On July 12, 2010 Fox News reported, “A Somali terrorist group tied to al Qaeda reveled in the tears and blood they spilled in Uganda as they claimed responsibility for simultaneous bombings that tore through World Cup parties, killing 74 people…” Read more.

This group of terrorists chose to connect their actions to our very, very big day. But they're clinging by a very, very, very thin thread. There is NO place in our story for people who boast that others' tears puts a smile on their face.

There is a time to kill. But there is also a time for peace and joy in like measure to the hostilities and pain we have all shared. As Nelson Mandela told the people of South Africa, "throw your weapons into the sea." (Metaphorically speaking! Our journey has already been given a glimpse of the miles and miles of garbage floating in both the Pacific and Atlantic oceans.)

At the moment I seem to be carrying the ball, but there's nobody I can pass to sideways... and there's only God behind me. Well... "Game on."

In Invictus, on President Mandela’s first day in office, a news anchor is shown on the television broadcasting all of the problems that the country of South Africa is facing. François Pienaar (Matt Damon) is the captain of the Springboks. He’s sitting in the living room of his father’s house. The father turns the television off and says, “I never thought I’d see the day. I feel sorry for you son. You’ve got your whole life ahead of you. What’s it gonna’ be like now?”

On July 16th, Jesse James was back in the news. Journalists were commenting that he had hit rock-bottom and was now embroiled in a custody case concerning his 6-year-old daughter who happens to be named Sunny. The papers report that Sunny has been “acting out.” The issue currently before the court revolves around Jesse James' desire to relocate and move Sunny to a place where she can remain close to those who have been there for her, from day one.

The first time Declan showed compassion for Anna he said, “A father is someone you should be able to rely on, you know.”

Everything that's been happening is about what's in the best interest of the children.

But if you must put yourself first, remember we are all the children of tomorrow and in this particular story, a soul only moves sideways, returning to someplace it left off, or backwards—which actually raises one's perspective.
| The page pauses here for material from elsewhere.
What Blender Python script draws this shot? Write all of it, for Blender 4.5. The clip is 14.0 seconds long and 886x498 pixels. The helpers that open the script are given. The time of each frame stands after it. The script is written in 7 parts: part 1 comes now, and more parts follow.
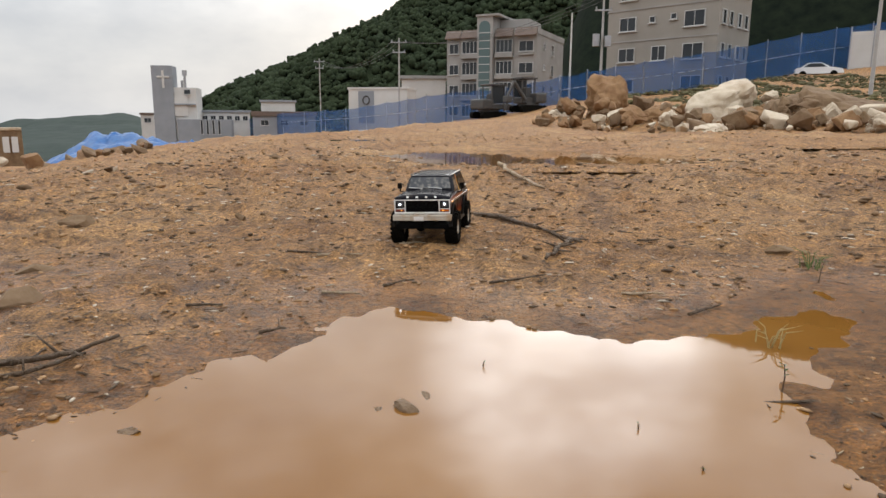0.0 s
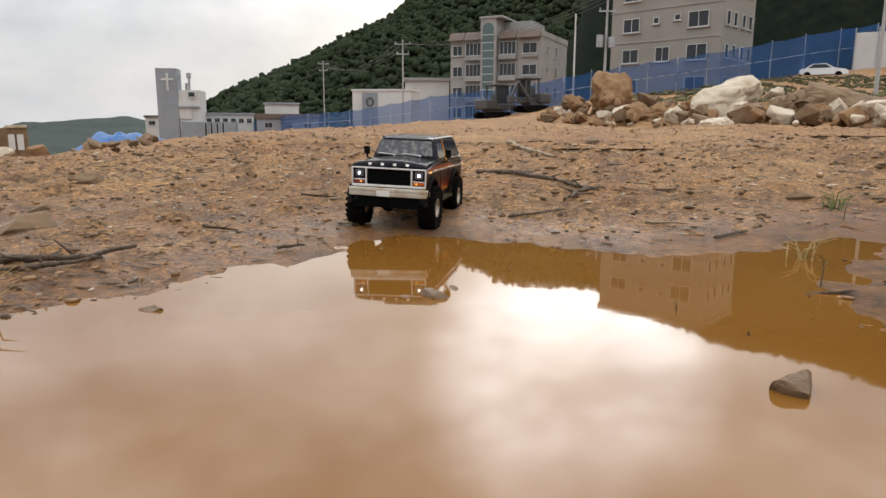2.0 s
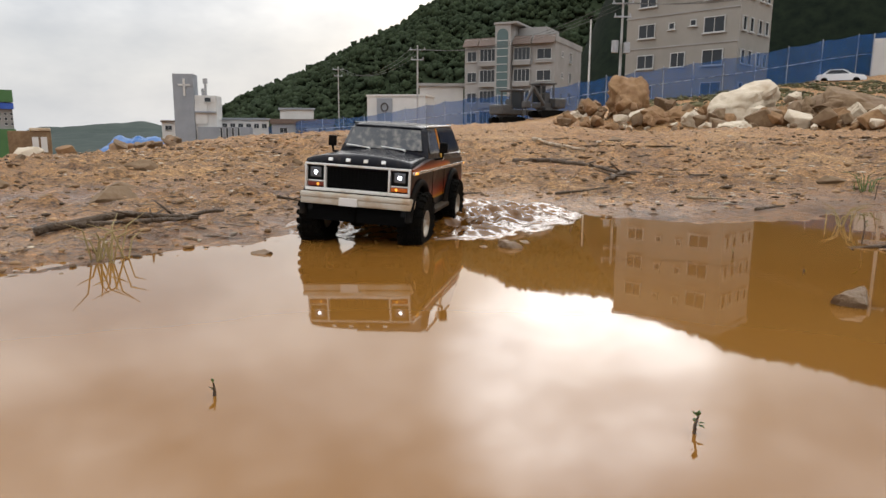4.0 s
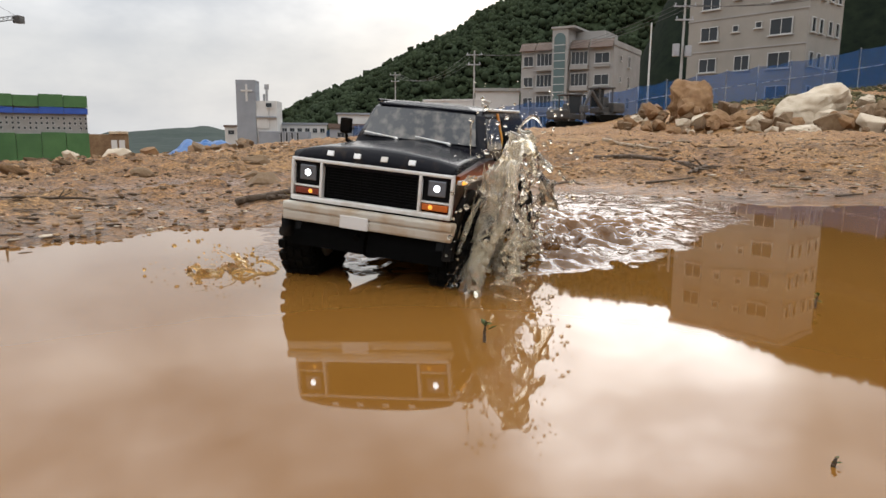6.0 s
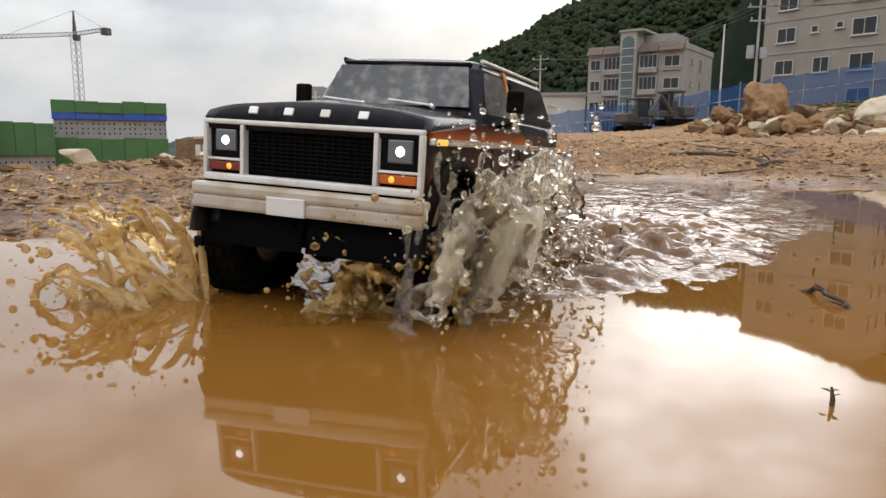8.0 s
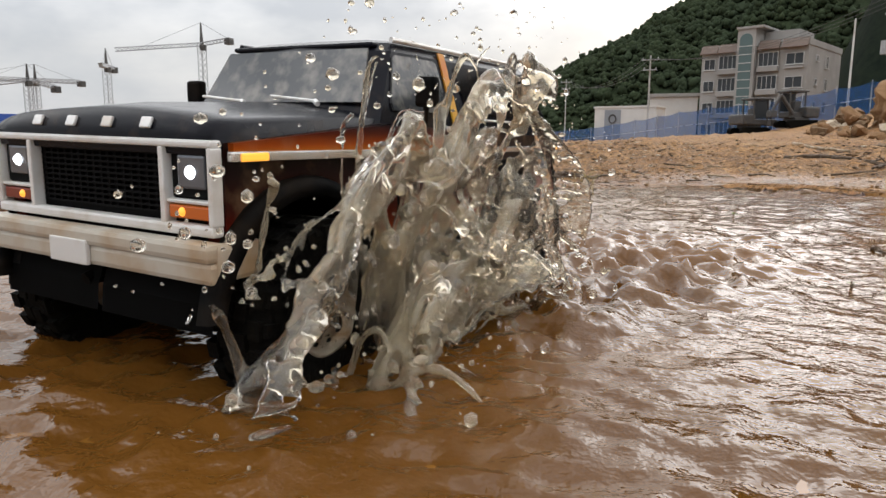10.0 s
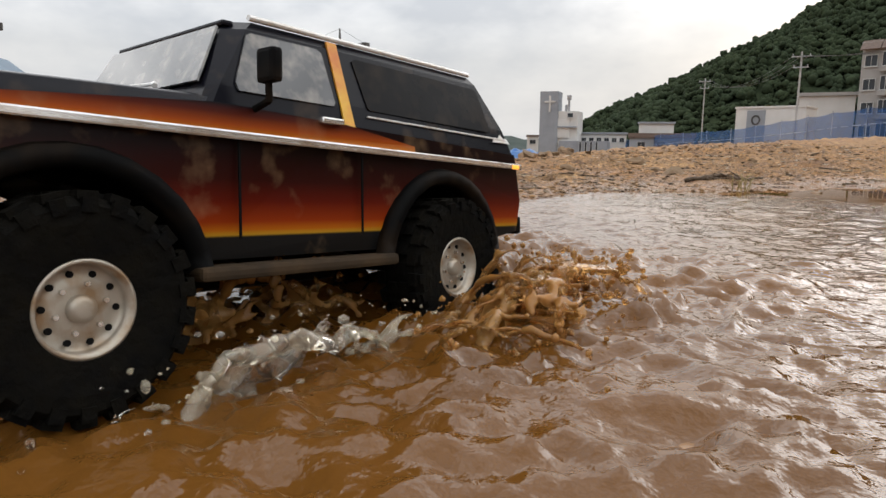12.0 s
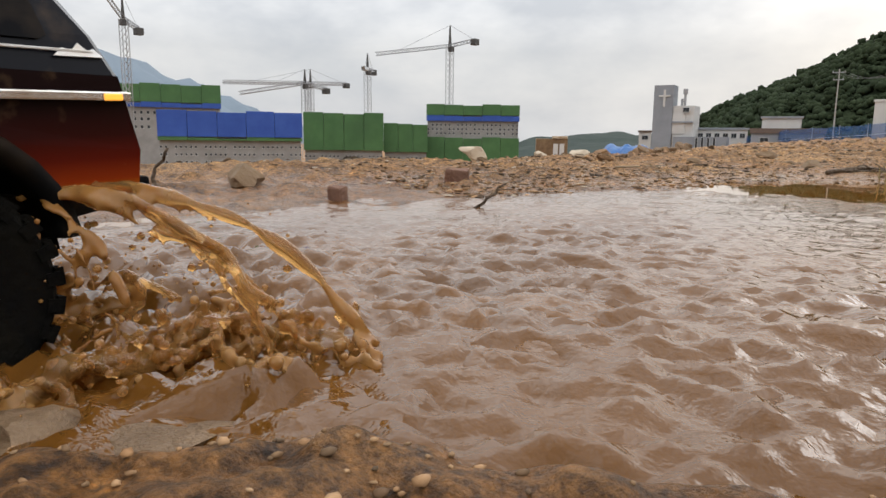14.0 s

Where are we in our journey? As Alex said, "three dates seal the deal." If there is only one idea or vision that can be used from each of the dates, this is how they come together: the sheep that were nervously running around on stage in The Phantom of the Opera following the hanging of Joseph Buquet became the ewes that were pregnant during the celebration of Lá Fhéile Bríde in Leap Year... which gave birth as the Sun rose over Easter Island on July 11th, 2010.
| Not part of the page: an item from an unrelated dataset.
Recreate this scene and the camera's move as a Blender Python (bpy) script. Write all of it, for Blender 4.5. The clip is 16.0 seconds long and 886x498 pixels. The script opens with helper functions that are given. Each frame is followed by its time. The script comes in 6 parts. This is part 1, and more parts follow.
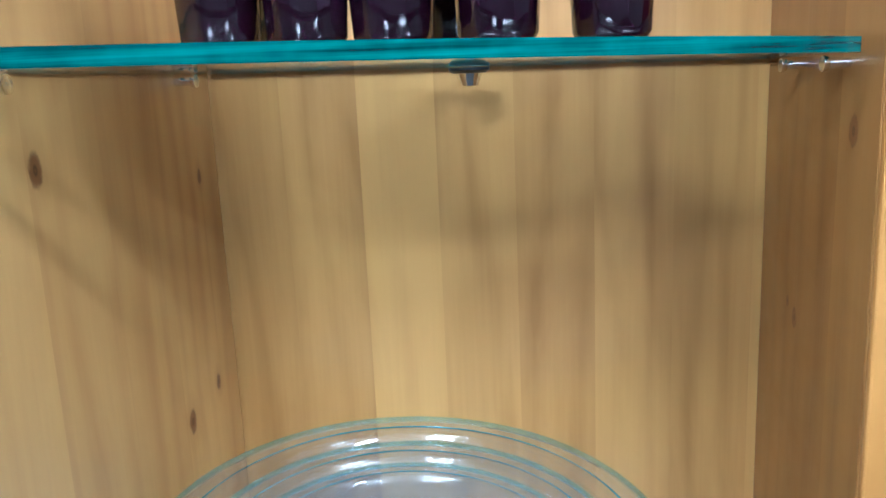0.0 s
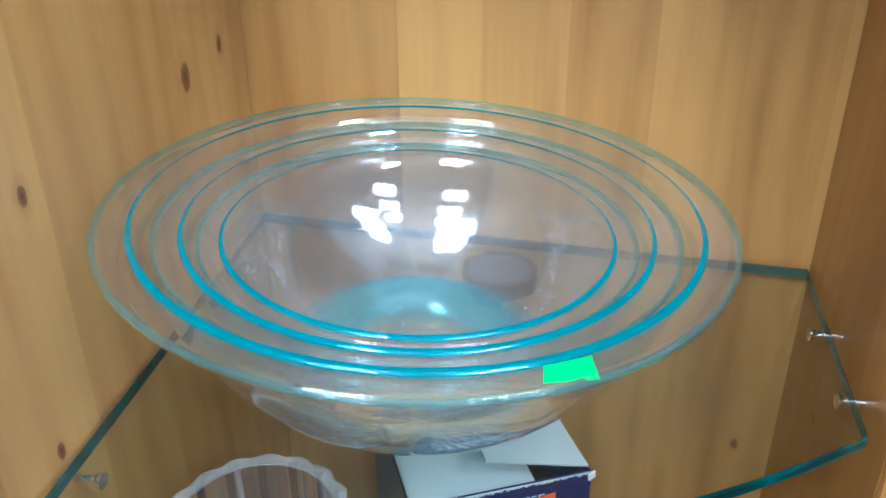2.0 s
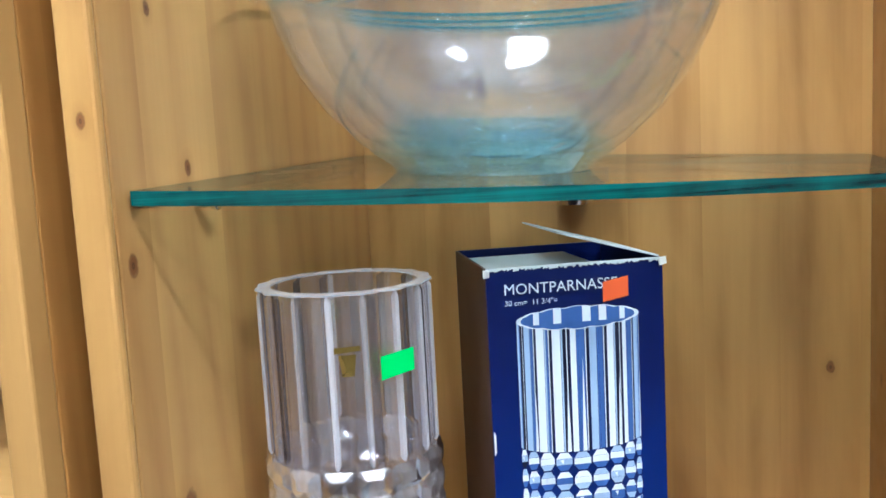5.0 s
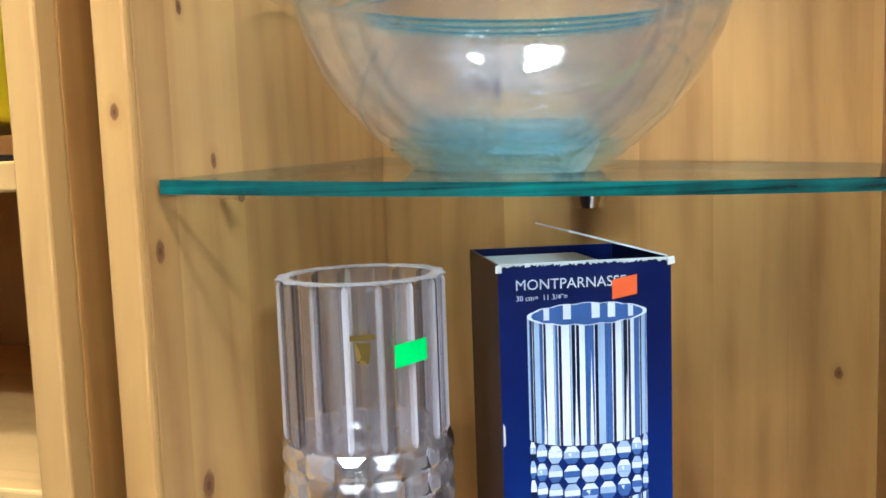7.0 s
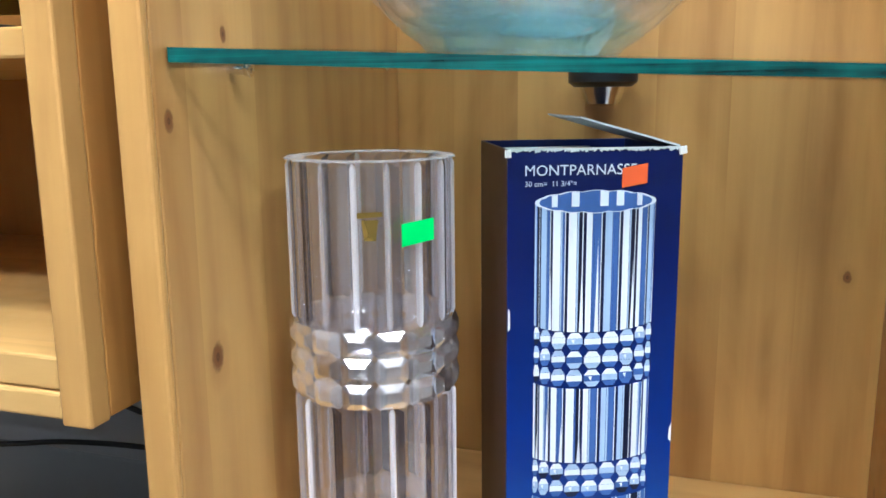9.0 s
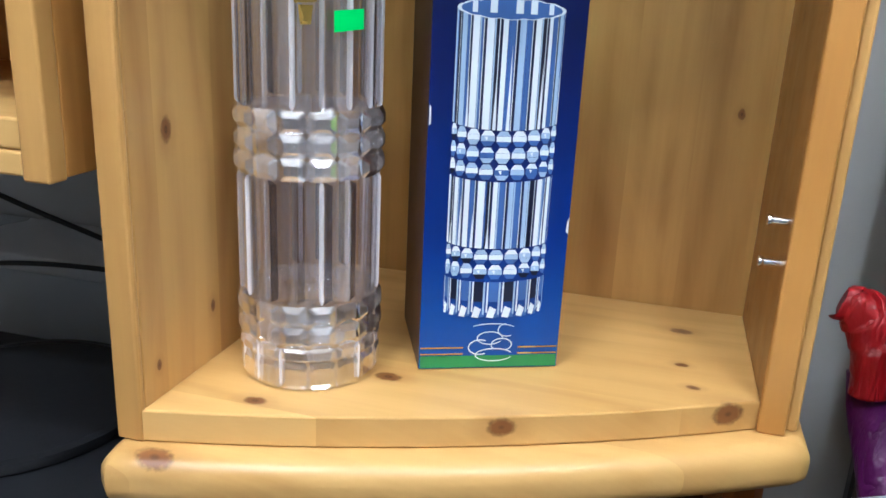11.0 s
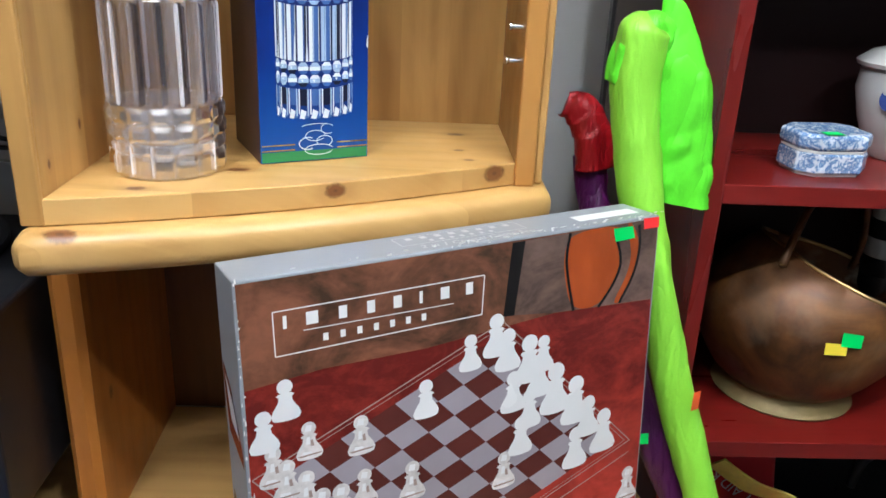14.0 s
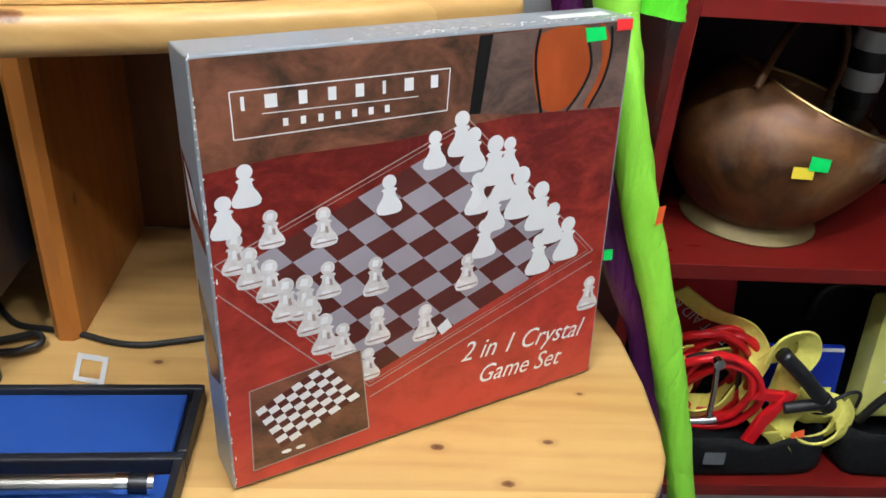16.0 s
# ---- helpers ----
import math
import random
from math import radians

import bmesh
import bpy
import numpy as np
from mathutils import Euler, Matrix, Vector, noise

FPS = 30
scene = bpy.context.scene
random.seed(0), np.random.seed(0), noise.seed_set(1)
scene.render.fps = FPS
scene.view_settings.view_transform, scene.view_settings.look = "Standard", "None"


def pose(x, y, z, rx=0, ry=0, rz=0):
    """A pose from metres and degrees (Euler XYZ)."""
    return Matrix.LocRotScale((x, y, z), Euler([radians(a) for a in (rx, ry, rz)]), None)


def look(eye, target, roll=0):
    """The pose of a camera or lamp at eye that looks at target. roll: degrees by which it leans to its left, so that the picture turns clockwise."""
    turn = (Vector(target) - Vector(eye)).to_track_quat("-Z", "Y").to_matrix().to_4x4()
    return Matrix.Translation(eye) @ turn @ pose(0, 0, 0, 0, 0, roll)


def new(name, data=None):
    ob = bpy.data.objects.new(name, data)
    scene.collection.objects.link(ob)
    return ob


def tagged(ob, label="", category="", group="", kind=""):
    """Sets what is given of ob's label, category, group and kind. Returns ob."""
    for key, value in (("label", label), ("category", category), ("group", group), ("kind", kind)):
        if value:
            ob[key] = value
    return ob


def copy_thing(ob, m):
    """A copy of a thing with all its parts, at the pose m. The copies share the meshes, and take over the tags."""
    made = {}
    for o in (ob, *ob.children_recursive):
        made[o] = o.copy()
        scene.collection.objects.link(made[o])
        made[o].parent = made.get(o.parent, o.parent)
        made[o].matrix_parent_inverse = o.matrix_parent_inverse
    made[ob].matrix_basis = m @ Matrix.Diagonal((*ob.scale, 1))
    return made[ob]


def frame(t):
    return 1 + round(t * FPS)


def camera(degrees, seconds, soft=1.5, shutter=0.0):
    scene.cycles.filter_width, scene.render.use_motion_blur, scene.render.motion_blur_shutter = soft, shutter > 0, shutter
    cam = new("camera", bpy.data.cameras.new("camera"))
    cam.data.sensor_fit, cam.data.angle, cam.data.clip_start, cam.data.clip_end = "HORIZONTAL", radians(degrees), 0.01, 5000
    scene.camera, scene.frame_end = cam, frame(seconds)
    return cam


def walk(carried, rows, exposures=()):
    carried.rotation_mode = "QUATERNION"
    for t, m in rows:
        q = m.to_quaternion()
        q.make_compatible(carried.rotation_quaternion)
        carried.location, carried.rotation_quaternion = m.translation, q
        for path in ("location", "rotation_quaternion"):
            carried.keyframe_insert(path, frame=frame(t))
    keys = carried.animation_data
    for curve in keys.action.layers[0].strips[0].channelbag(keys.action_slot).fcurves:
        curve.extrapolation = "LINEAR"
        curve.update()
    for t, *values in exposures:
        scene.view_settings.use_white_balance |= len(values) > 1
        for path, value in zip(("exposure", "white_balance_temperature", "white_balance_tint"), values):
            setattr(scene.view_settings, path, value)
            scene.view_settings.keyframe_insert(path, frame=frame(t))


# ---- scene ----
cam = camera(57.6, 16.0, soft=1.6)
PATH = [
    (0, (0.236, -0.304, 0.775), (0.071, 1.646, 0.362), -2.6),
    (0.2, (0.236, -0.292, 0.762), (0.048, 1.632, 0.247), -2.5),
    (0.5, (0.254, -0.261, 0.747), (-0.032, 1.585, 0.032), -2.7),
    (1, (0.247, -0.225, 0.698), (-0.051, 1.544, -0.186), -1.7),
    (1.5, (0.244, -0.228, 0.679), (-0.046, 1.508, -0.269), -0.8),
    (2, (0.242, -0.246, 0.667), (-0.036, 1.522, -0.226), -0.5),
    (2.5, (0.237, -0.286, 0.637), (-0.041, 1.566, -0.065), -1.7),
    (3, (0.227, -0.336, 0.597), (-0.046, 1.57, 0.057), -2.2),
    (3.5, (0.24, -0.369, 0.526), (-0.072, 1.576, 0.178), -3.1),
    (4, (0.261, -0.383, 0.457), (-0.172, 1.548, 0.164), -2.9),
    (4.5, (0.271, -0.386, 0.409), (-0.254, 1.529, 0.167), -3.0),
    (4.7, (0.274, -0.385, 0.397), (-0.262, 1.527, 0.164), -3.1),
    (7, (0.283, -0.402, 0.382), (-0.299, 1.502, 0.192), -2.0),
    (7.5, (0.283, -0.403, 0.384), (-0.31, 1.495, 0.17), -1.7),
    (8.5, (0.281, -0.403, 0.364), (-0.322, 1.474, 0.028), -1.1),
    (10.8, (0.336, -0.461, 0.304), (-0.24, 1.374, -0.246), 2.2),
    (11, (0.336, -0.478, 0.29), (-0.156, 1.369, -0.298), 2.7),
    (11.5, (0.323, -0.552, 0.253), (0.056, 1.336, -0.35), 2.5),
    (12, (0.308, -0.637, 0.23), (0.261, 1.258, -0.409), 3.1),
    (12.5, (0.312, -0.675, 0.223), (0.351, 1.211, -0.44), 3.4),
    (13, (0.318, -0.696, 0.216), (0.394, 1.185, -0.461), 2.9),
    (13.5, (0.321, -0.71, 0.223), (0.409, 1.164, -0.471), 2.6),
    (14, (0.318, -0.713, 0.228), (0.409, 1.15, -0.494), 2.7),
    (14.5, (0.32, -0.721, 0.209), (0.414, 1.111, -0.588), 3.2),
    (15, (0.321, -0.726, 0.175), (0.427, 1.049, -0.74), 4.0),
    (15.5, (0.327, -0.735, 0.159), (0.436, 1.002, -0.827), 4.2),
    (16, (0.336, -0.735, 0.165), (0.484, 0.986, -0.843), 4.5),
]
walk(cam, [(t, look(eye, target, roll)) for t, eye, target, roll in PATH], [(0.0, -0.25, 4850, 4), (0.5, -0.28, 4800, 4), (1.5, -0.38, 5100, 5), (2.0, -0.33, 5350, 8), (2.5, -0.18, 5550, 9), (3.5, 0.04, 5650, 9), (4.5, 0.0, 5750, 9), (8.5, 0.05, 6000, 9), (11.0, -0.2, 5950, 9), (11.5, -0.3, 5850, 9), (12.0, -0.38, 5850, 9), (12.5, -0.2, 5950, 10), (13.0, -0.12, 6050, 10), (16.0, -0.12, 6350, 10)])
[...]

And the Lion has arrived to lay down with the lamb.

Jesse James, I have a message for you: "No matter what happens, no matter how far you think you've fallen, there is always a hand extended... and rest assured, God will always have your back."

Now... about those "17 stories" that rise above the stage. The rules of numerology require that 17 be reduced to a single digit, while the number 8 when looked upon from a different angle becomes the symbol for infinity. And good thing, because as you might have gathered, my list of movies that are woven together is growing exponentially.